Mi expresión refleja de repente la esencia del espanto. Sin mediar palabra miro a mi socia en una décima de segundo. Ella hace lo mismo en el acto. Sin decir una sola palabra salimos atropelladamente del bar y, para nuestro horror, comprobamos que la furgoneta donde habíamos depositado la valiosa escultura ya no estaba allí aparcada. Gritos, voces, reproches, carreras, angustia. Salimos corriendo en el sentido de la calle en busca de la furgoneta, que ya sabemos que es de reparto de alguna panadería. Afortunadamente la búsqueda y por tanto la zozobra y el deseo de morir son muy breves porque nada más dar la vuelta a la primera esquina aparece ante nuestros ávidos ojos la furgoneta aparcada. Y aquel hombre de los albaranes marcando las teclas de su teléfono móvil y una expresión de total desconcierto. Sin parar de correr llegamos hasta él y le explicamos la absurda confusión. El hombre nos relata su increíble sorpresa al ver la estatua en su furgoneta mientras nosotros respiramos con un alivio casi indescriptible. Dado que está allí la estatua cargada, consideramos que lo más lógico es hacer el traslado de la misma en la furgoneta de reparto, evitando así nuevos y ya innecesarios movimientos de la misma. Casi excitado por la imprevisible situación e, imagino, el deseo de contarlo a su señora y amigos, el conductor accede encantado. Volvemos corriendo al bar y exponemos el asunto a Nicolas y a los demás empleados que, algo desinhibidos por las cervezas, rompen a reír sonoramente.

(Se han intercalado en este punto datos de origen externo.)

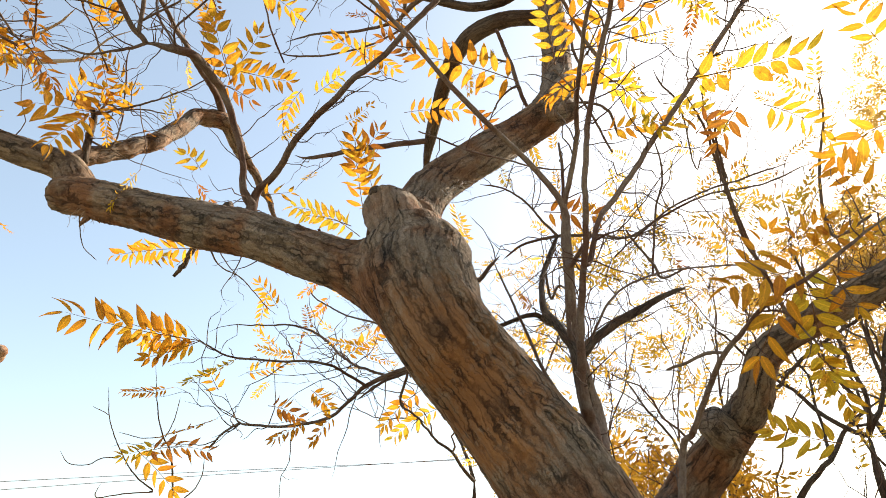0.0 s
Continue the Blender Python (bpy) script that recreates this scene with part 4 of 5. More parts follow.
limb("twig", tree, BARK_TWIG, [(0.063, 2.13, 4.855, 0.0079), (0.193, 2.224, 4.767, 0.0092), (0.337, 2.279, 4.726, 0.0105), (0.496, 2.364, 4.727, 0.0120), (0.609, 2.451, 4.721, 0.0162)])
limb("twig", tree, BARK_TWIG, [(0.159, 2.227, 4.759, 0.0066), (0.229, 2.394, 4.582, 0.0066), (0.31, 2.488, 4.488, 0.0079), (0.367, 2.555, 4.421, 0.0079)])
limb("twig", tree, BARK_TWIG, [(0.404, 2.616, 4.433, 0.0187), (0.423, 2.541, 4.595, 0.0176), (0.498, 2.453, 4.778, 0.0165), (0.564, 2.44, 4.878, 0.0167), (0.646, 2.383, 5.029, 0.0141), (0.611, 2.308, 5.183, 0.0114)])
limb("twig", tree, BARK_TWIG, [(-0.258, 2.92, 4.529, 0.0146), (-0.413, 2.944, 4.481, 0.0117), (-0.598, 2.95, 4.45, 0.0102), (-0.778, 2.944, 4.431, 0.0073), (-0.933, 2.968, 4.383, 0.0058)])
limb("branch", tree, BARK_TWIG, [(-0.058, 2.77, 4.574, 0.0200), (-0.151, 2.829, 4.571, 0.0202), (-0.258, 2.92, 4.529, 0.0175)])
limb("twig", tree, BARK_TWIG, [(0.424, 1.699, 3.728, 0.0037), (0.413, 1.607, 3.378, 0.0049), (0.411, 1.546, 3.145, 0.0052), (0.376, 1.467, 2.927, 0.0054), (0.392, 1.429, 2.821, 0.0051)])
fillet(0.07)

# ---- leaves that can be told apart ----
frond(tree, (-0.951, 2.496, 2.367), (-1.297, 2.232, 2.371), 0.114, pairs=8, dry=0.3, spread=72)
frond(tree, (-0.994, 2.493, 2.369), (-1.223, 2.441, 2.421), 0.090, pairs=5, dry=0.1)
frond(tree, (-0.975, 2.498, 2.363), (-1.131, 2.493, 2.364), 0.078, pairs=4, dry=0.2)
frond(tree, (-0.956, 2.487, 2.361), (-1.093, 2.419, 2.282), 0.066, pairs=6, dry=0.3)
frond(tree, (-1.286, 1.671, 3.478), (-1.609, 1.603, 3.53), 0.086, pairs=6, dry=0.0, broad=True, spread=78)
frond(tree, (-1.347, 1.669, 3.54), (-1.304, 1.745, 3.452), 0.075, pairs=4, dry=0.1)
frond(tree, (-0.753, 1.747, 3.424), (-0.616, 1.547, 3.51), 0.086, pairs=6, dry=0.0, spread=66)
frond(tree, (-0.771, 1.855, 3.574), (-0.899, 1.738, 3.553), 0.079, pairs=5, dry=0.0)
frond(tree, (-0.866, 2.161, 3.983), (-0.716, 2.263, 3.916), 0.105, pairs=6, dry=0.5)
frond(tree, (-0.856, 2.097, 3.317), (-0.878, 1.902, 3.438), 0.089, pairs=6, dry=0.0, broad=True)
frond(tree, (-0.883, 2.078, 3.386), (-0.692, 2.225, 3.451), 0.081, pairs=7, dry=0.1)
frond(tree, (-0.902, 2.202, 3.471), (-0.794, 2.113, 3.579), 0.081, pairs=5, dry=0.1)
frond(tree, (-0.896, 2.121, 3.334), (-0.787, 2.119, 3.264), 0.072, pairs=4, mat=LEAF_RUST)
frond(tree, (-1.629, 2.494, 3.487), (-1.672, 2.194, 3.297), 0.119, pairs=4, broad=True, dry=0.0)
frond(tree, (-1.615, 2.457, 3.452), (-1.586, 2.214, 3.122), 0.112, pairs=3)
frond(tree, (-1.607, 2.454, 3.456), (-1.502, 2.315, 3.47), 0.107, pairs=4)
frond(tree, (-1.602, 2.455, 3.456), (-1.428, 2.374, 3.48), 0.092, pairs=5)
frond(tree, (-1.656, 2.357, 3.415), (-1.558, 2.259, 3.457), 0.089, pairs=5)
frond(tree, (-1.498, 2.232, 3.567), (-1.483, 2.328, 3.455), 0.064, pairs=6, mat=LEAF_RUST)
frond(tree, (-1.976, 2.111, 3.383), (-1.895, 2.215, 3.217), 0.082, pairs=5, mat=LEAF_YELLOW)
frond(tree, (-2.284, 2.576, 3.102), (-2.706, 2.735, 3.165), 0.117, pairs=5)
frond(tree, (-2.221, 2.578, 3.091), (-2.241, 2.716, 2.931), 0.117, pairs=5, mat=LEAF_YELLOW)
frond(tree, (-2.316, 2.544, 3.119), (-2.145, 2.652, 3.014), 0.107, pairs=6)
frond(tree, (-2.747, 2.754, 3.291), (-2.9, 2.634, 3.412), 0.112, pairs=5)
frond(tree, (-2.137, 2.392, 3.189), (-2.133, 2.433, 3.113), 0.084, pairs=2, mat=LEAF_YELLOW)
frond(tree, (-2.912, 2.613, 3.587), (-2.815, 2.533, 3.688), 0.098, pairs=3, mat=LEAF_YELLOW)
frond(tree, (-2.311, 2.843, 2.931), (-2.41, 2.809, 2.961), 0.053, pairs=5, dry=0.5)
frond(tree, (-2.892, 2.861, 3.155), (-3.087, 2.837, 3.162), 0.067, pairs=6, dry=0.8, mat=LEAF_RUST)
frond(tree, (-2.773, 2.947, 3.069), (-2.972, 2.941, 3.055), 0.073, pairs=4, dry=0.6)
frond(tree, (-0.333, 2.44, 2.903), (-0.355, 2.219, 3.1), 0.093, pairs=6)
frond(tree, (-0.245, 2.477, 2.893), (-0.317, 2.271, 3.071), 0.084, pairs=6)
frond(tree, (-0.391, 2.404, 3.097), (-0.283, 2.305, 3.218), 0.078, pairs=5, mat=LEAF_RUST)
frond(tree, (-0.375, 2.38, 2.818), (-0.548, 2.35, 2.846), 0.055, pairs=6, mat=LEAF_YELLOW)
frond(tree, (0.236, 1.621, 2.914), (-0.033, 1.573, 2.96), 0.084, pairs=5, dry=0.0, spread=74)
frond(tree, (0.412, 1.872, 3.212), (0.363, 1.711, 3.322), 0.072, pairs=5, mat=LEAF_YELLOW, dry=0.0, broad=True, spread=68)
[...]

Al dios PAN le daba lo mismo 8 que 80.
Aclarado el entuerto, llevamos finalmente la estatua a su destino sin el menor contratiempo. Una vez detenida la furgoneta frente a la puerta del museo, reparo en que puede leerse un rótulo serigrafiado en un lateral de la misma: "Panadería y bollería Jacinto". Es en este momento cuando la tensión amaina totalmente y sale de mis entrañas una carcajada casi histriónica que se contagia de inmediato a los presentes ante la mirada perpleja del personal del museo. Siguiendo con la risa nerviosa e incontrolada, se me ocurrió que la deidad romana representada en la estatua podría ser, para más inri, la del dios PAN. Pero lamentablemente no era así; esto habría sido ya el colmo. Era Apolo.

Como veis, una historia real digna de Fellini o Berlanga. Como curiosidad, decir que el dios Pan da nombre a la palabra "pánico", que viene del griego "panikos". De hecho lo correcto sería decir, por ejemplo, "sentí terror pánico". Por lo visto este semidiosecillo  con cuernos y patas de cabra gustaba de asustar a los pastores y a sus rebaños en los cruces de caminos del bosque montando algaradas, haciendo sonar su flauta con su miembro erecto buscando penetrar a cualquier ser de cualquier sexo, humano o caprino.

Y bueno, terror pánico es lo que sentí al pensar que podría desaparecer la estatua.

El trabajo acabaría resultando de lo más estimulante e interesante. Salió todo a la perfección y fuimos felicitados por nuestra intervención. A veces damos las cosas por sentadas sin el menor examen ni comprobación; sencillamente ni nos planteamos la posibilidad de que estemos cometiendo un error de bulto; tanto Nicolás como nosotros pensamos que la furgoneta donde estábamos metiendo la estatua era la del otro. ¡Incluso después de ver que estaba llena de pan y derivados, cosa absurda, nadie dijo nada y dio por supuesto que esa era la furgoneta en la que se habría de transportar la estatua!

Desde entonces y ante cosas de importancia o gravedad prefiero cerciorarme las veces que haga falta de que no la estoy liando parda. Fue inolvidable, en buena parte también por aquella confusión que podría haber tenido un final nefasto. La estatua podría haber acabado "en paNadero desconocido".

Estaría encantado de conocer historias parecidas. Eso sí, reales como esta.